Joud Awad

Posted on May 26

17/30 Days System Design Questions!

#distributedsystems #systemdesign #architecture #software

Your Kafka consumer is processing 800 events/sec.

The producer just hit 5,000 events/sec and it’s not slowing down.

Lag chart: 12 minutes behind and climbing. Consumer memory: 89% and rising. The on-call alert just fired. You have ~4 minutes before the JVM starts GC-thrashing and the pod gets OOM-killed.

Here’s the setup:

Producer → Kafka topic (5K events/sec, growing)

Consumer → spring-kafka @KafkaListener, batch=500, processes ~800 events/sec

Downstream → Postgres write + external HTTP call (the real bottleneck)

SLA → events must be processed, not silently dropped

The consumer can’t keep up. The producer doesn’t know it. What do you do?

A) Drop events on the floor — fail fast, return early, let the lag burn down. The system stays alive.

B) Block the producer — make the consumer signal “slow down,” apply backpressure upstream until it catches up.

C) Buffer harder — bigger in-memory queue, larger batch size, scale the consumer to absorb the spike.

D) Rate-limit + load-shed — cap consumption rate, route the overflow to a DLQ or secondary topic for later replay.

Three of these are real production patterns. Only one of them actually fits this stack and this SLA.

Pick one — A, B, C, or D — and tell me why. Full breakdown in the comments (including why two of the wrong answers will fool engineers who’ve shipped Kafka before).

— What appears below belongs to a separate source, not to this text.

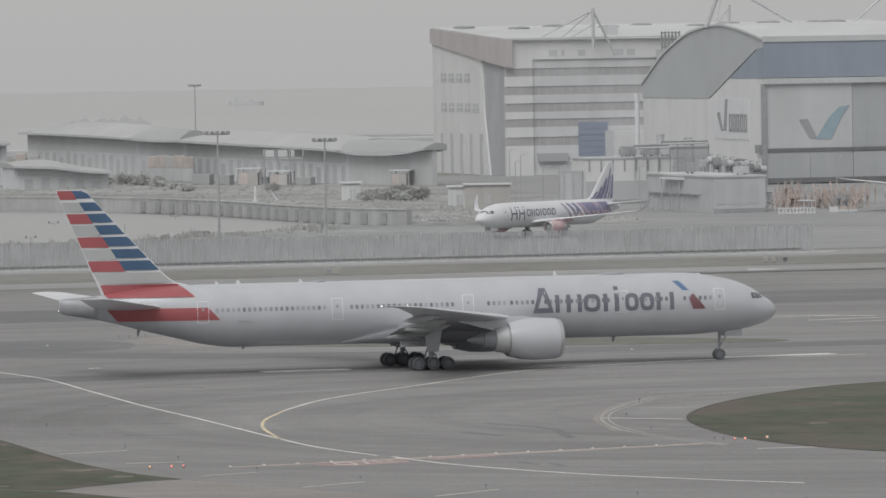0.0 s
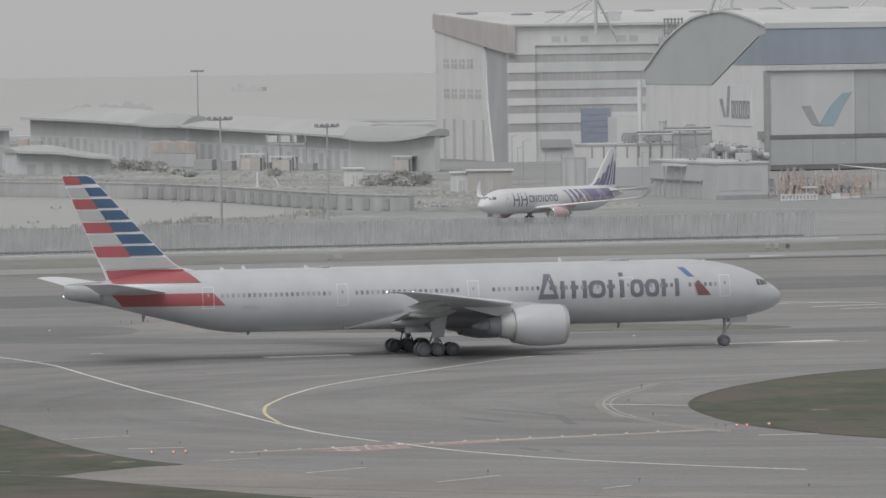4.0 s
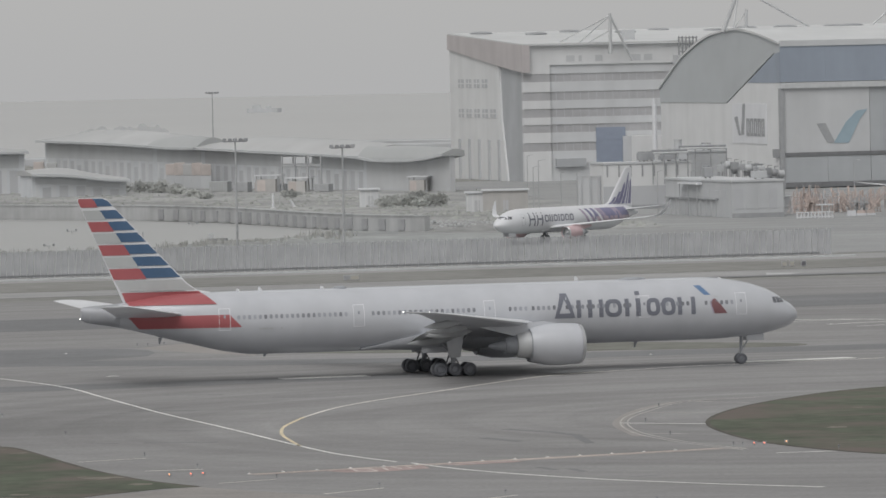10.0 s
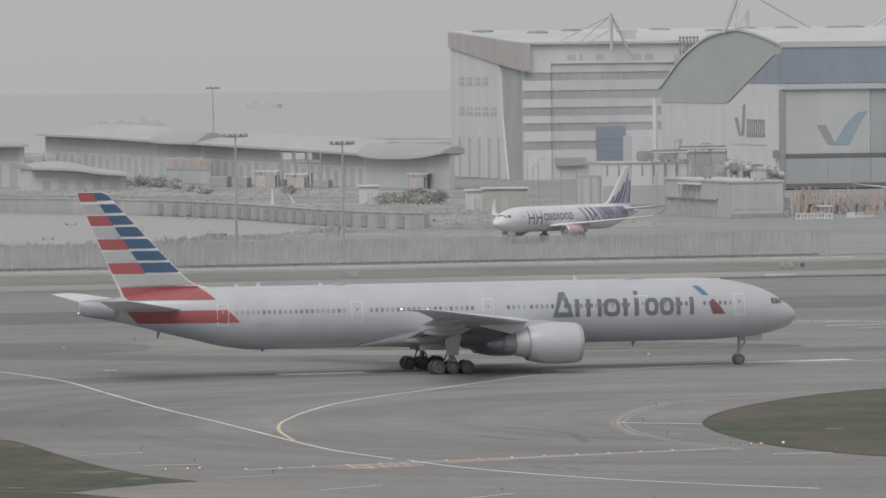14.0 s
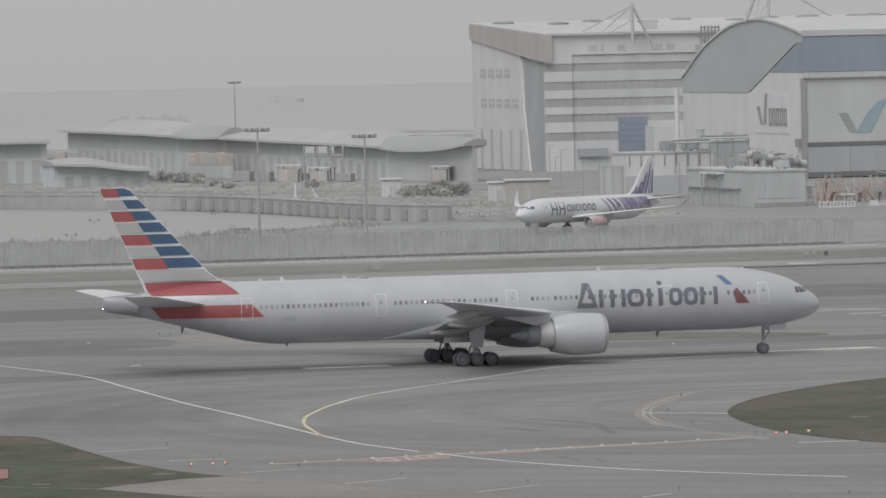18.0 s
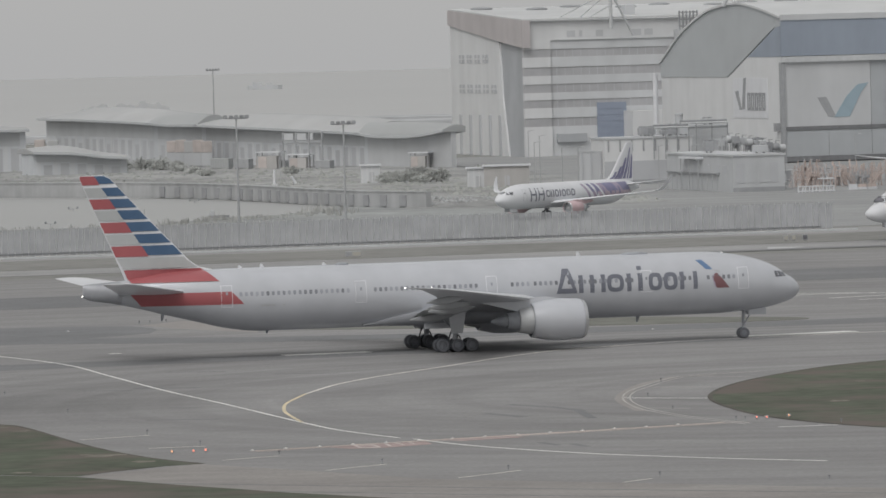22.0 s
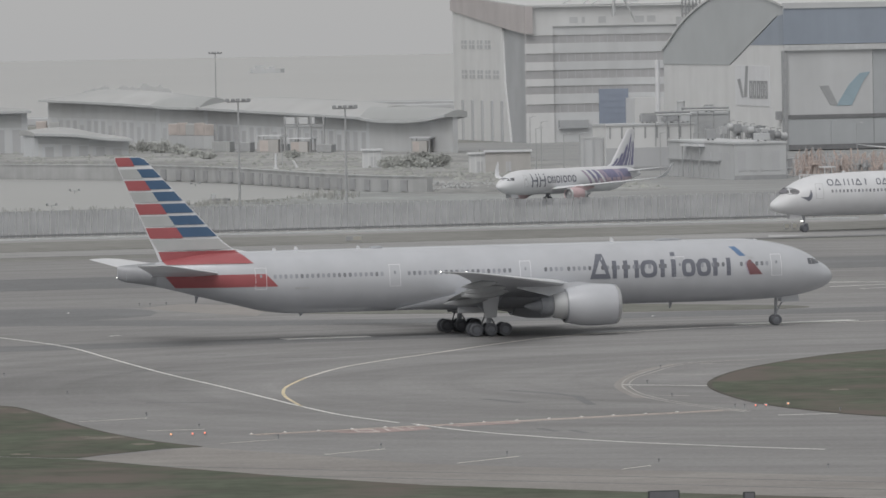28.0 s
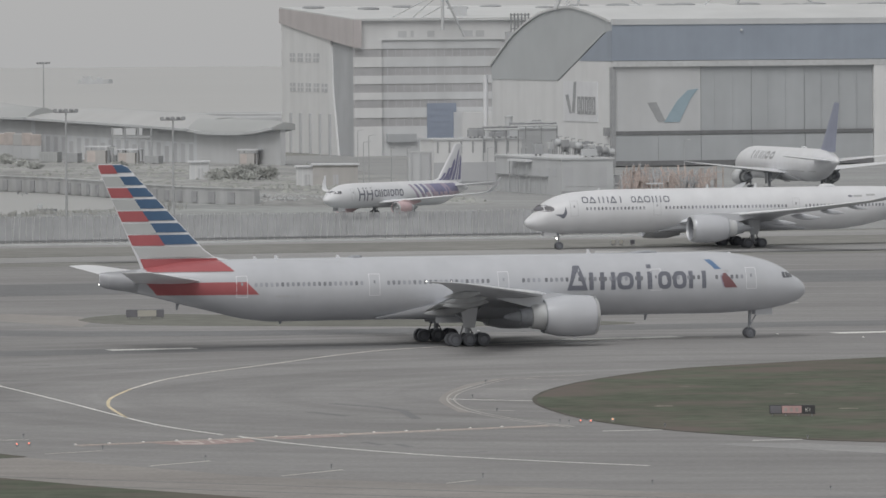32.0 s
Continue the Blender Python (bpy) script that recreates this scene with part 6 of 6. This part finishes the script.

If your team argues about backpressure in standups, share this with them. The right answer is platform-specific, and most posts get it wrong.

Drop your answer 👇

30DaysOfSystemDesign #Day17 #SystemDesign #DistributedSystems

Top comments (4)

Joud Awad • May 26

Answer: D — Rate-limit + load-shed ✅

Why D wins:

The SLA says events must be processed — not dropped, not blocked. That kills A and B immediately. Cap the consumer’s intake at ~1K/sec with headroom, route overflow to a durable secondary topic (events.overflow) with its own consumer group that drains during off-peak. Producer keeps producing. Primary consumer keeps a steady heartbeat. Overflow gets processed later. That’s graceful degradation. Stripe and Shopify publish architecture posts on this exact pattern.

Joud Awad • May 26

Why B is the trap answer:

This is what fools senior engineers. Backpressure-as-blocking works in Reactor, RxJava, Akka — because the protocol carries the signal. Kafka is pull-based and decoupled. The producer doesn’t know your consumer exists. There’s no socket-level backpressure signal flowing upstream. Engineers from gRPC streaming or RxJava reach for B because it worked there. In a brokered, decoupled, log-based system — it doesn’t apply.

Joud Awad • May 26

Why C is wrong:

Buffering is a delay tactic. A bigger buffer absorbs a 30-second spike — not a sustained 5K/sec input on an 800/sec consumer. The math: you’re 4,200 events behind per second. A 1M-event buffer buys ~4 minutes. Then you’re back where you started, but now with a memory exhaustion problem. And the real bottleneck is the external HTTP call — scaling consumers 5x doesn’t help if downstream rate-limits you at request #51.

Joud Awad • May 26

Why A is wrong:

Drops events. SLA says “must be processed, not silently dropped.” Done.